Geen mens kan de grootsheid van het universum echt bevatten. De Bron is met
geen woorden te beschrijven. De Bron is een 'Zijn' in al zijn aspecten. Alle
mogelijkheden zitten in de Bron.
Je
kan en mag de Bron benoemen zoals je wil. God, Allah, Jahweh, Jehova, de Grote
Geest, de Kosmos,... De naam doet er niet toe. De Bron is niet in een woord te
omvatten.
Onze
wereld is - zoals alles- uit de Bron ontstaan. Stel je voor dat er een oneindige
oceaan van bewuste energie is. Wanneer vanuit die oceaan een beweging komt, als
door een stormwind bewogen, zullen golven ontstaan. Hierdoor blijft de oceaan
zelf in essentie ongewijzigd. Elke golf moet uiteindelijk - hoe hoog ook
opgeklommen- weer tot volledige rust in de oceaan neerkomen.
Zo
zou je ook elk mensenleven kunnen beschouwen als een golf in de oceaan. De golf
heeft identiek dezelfde hoedanigheden als de oceaan zelf. Maar de golf is
beperkter en kan niet anders dan uiteindelijk weer volledig op te gaan in de
oceaan.
Zoals
gezegd is de Bron: Zijn. Vanuit dit grenzeloos Bewustzijn is alles geschapen.

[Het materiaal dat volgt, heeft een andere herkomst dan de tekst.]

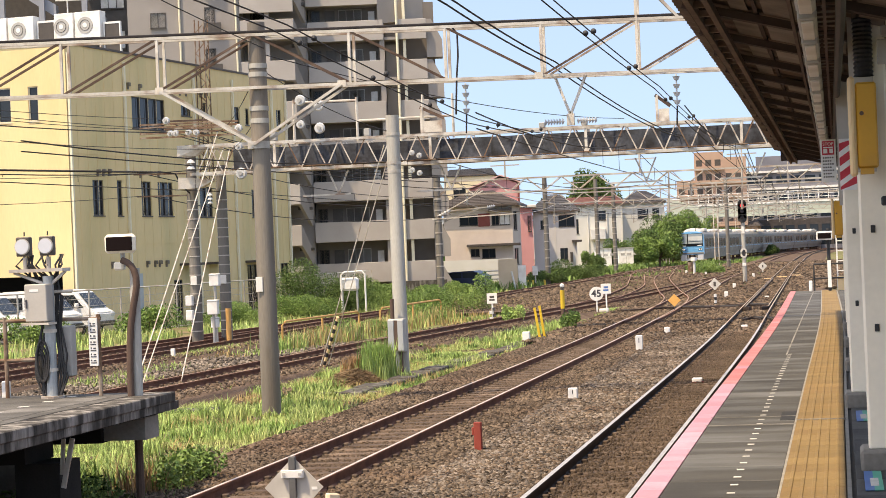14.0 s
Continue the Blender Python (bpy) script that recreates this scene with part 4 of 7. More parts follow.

Het ultieme kroonjuweel van de hele schepping is de mens. Deze is immers
"naar beeld en gelijkenis" identiek aan de Bron. Als enig schepsel
kreeg de mens de gave van een hoog bewustzijn dat in staat is weer één te
worden met de Bron. Maar enkel uit eigen vrije wil. Een opgelegde liefde is
natuurlijk geen echte liefde. Daarom heeft de goddelijke Bron de vrije wil
geschonken aan de mens.
In
al wat leeft is de Bron aanwezig, weerspiegeld in alles en allen. Alle kansen
worden liefdevol aangeboden aan de mens om de gelukzalige staat van één-zijn
met de thuisbron te ervaren. Toch verkiest de mens vaak zijn eigen vrije wil te
gebruiken om zijn liefde te verspillen aanverlangens van zintuiglijk genot. Dit is echter nooit blijvend en altijd
teleurstellend en oorzaak van veel lijden.
De
goddelijke Bron straft nooit! De mens - in zijn onwetendheid- verleid door het
valse genot van aardse 'genoegens' is zelf de oorzaak van ziekte, pijn en
ellende. Indien de mens zich richt op de Bron en streeft naar harmonisch
één-zijn ermee dan ervaart hij hier en nu én voor altijd een grenzeloos
gelukzalig gevoel.
Het
lichaam van de mens is enkel een tijdelijk voertuig van zijn eeuwige ziel.
Wanneer dit lichaam ophoudt te bestaan, blijft de ziel verder leven want net
als de Bron is de ziel onsterfelijk, eeuwig. Na de lichamelijke dood heeft de
ziel geen voertuig meer, geen materieel omhulsel en verblijft in een subtielere
wereld: de astrale sfeer. De ziel kan dan opnieuw geboren worden op Aarde of op
een andere planeet in een grovere vorm, een ander lichaam. Zo krijgt de ziel
altijd weer een nieuwe kans om te leren. De Aarde en andere planeten zijn er
enkel om zielen te laten leren hoe zij kunnen terugkeren naar de Bron. Alleen
in de Bron is immers een blijvend geluk te ervaren. De Liefde vanuit de bron is
er altijd en blijft onvoorwaardelijk aangeboden. De ziel hoeft enkel deze
liefde te beantwoorden om voor eeuwig in gelukzaligheid te vertoeven. Dit kan
vele levens en dus evenveel wedergeboortes duren omwille van het schijn-zijn.
Het
schijn-zijn is de bedrieglijke waan die elke mens ondergaat. De zintuigen geven
een beperkt, onvolmaakt en dus verkeerd beeld van de werkelijkheid. Ogen zien
lang niet alles evenmin als ons gehoor scherp genoeg is om alles waar te nemen.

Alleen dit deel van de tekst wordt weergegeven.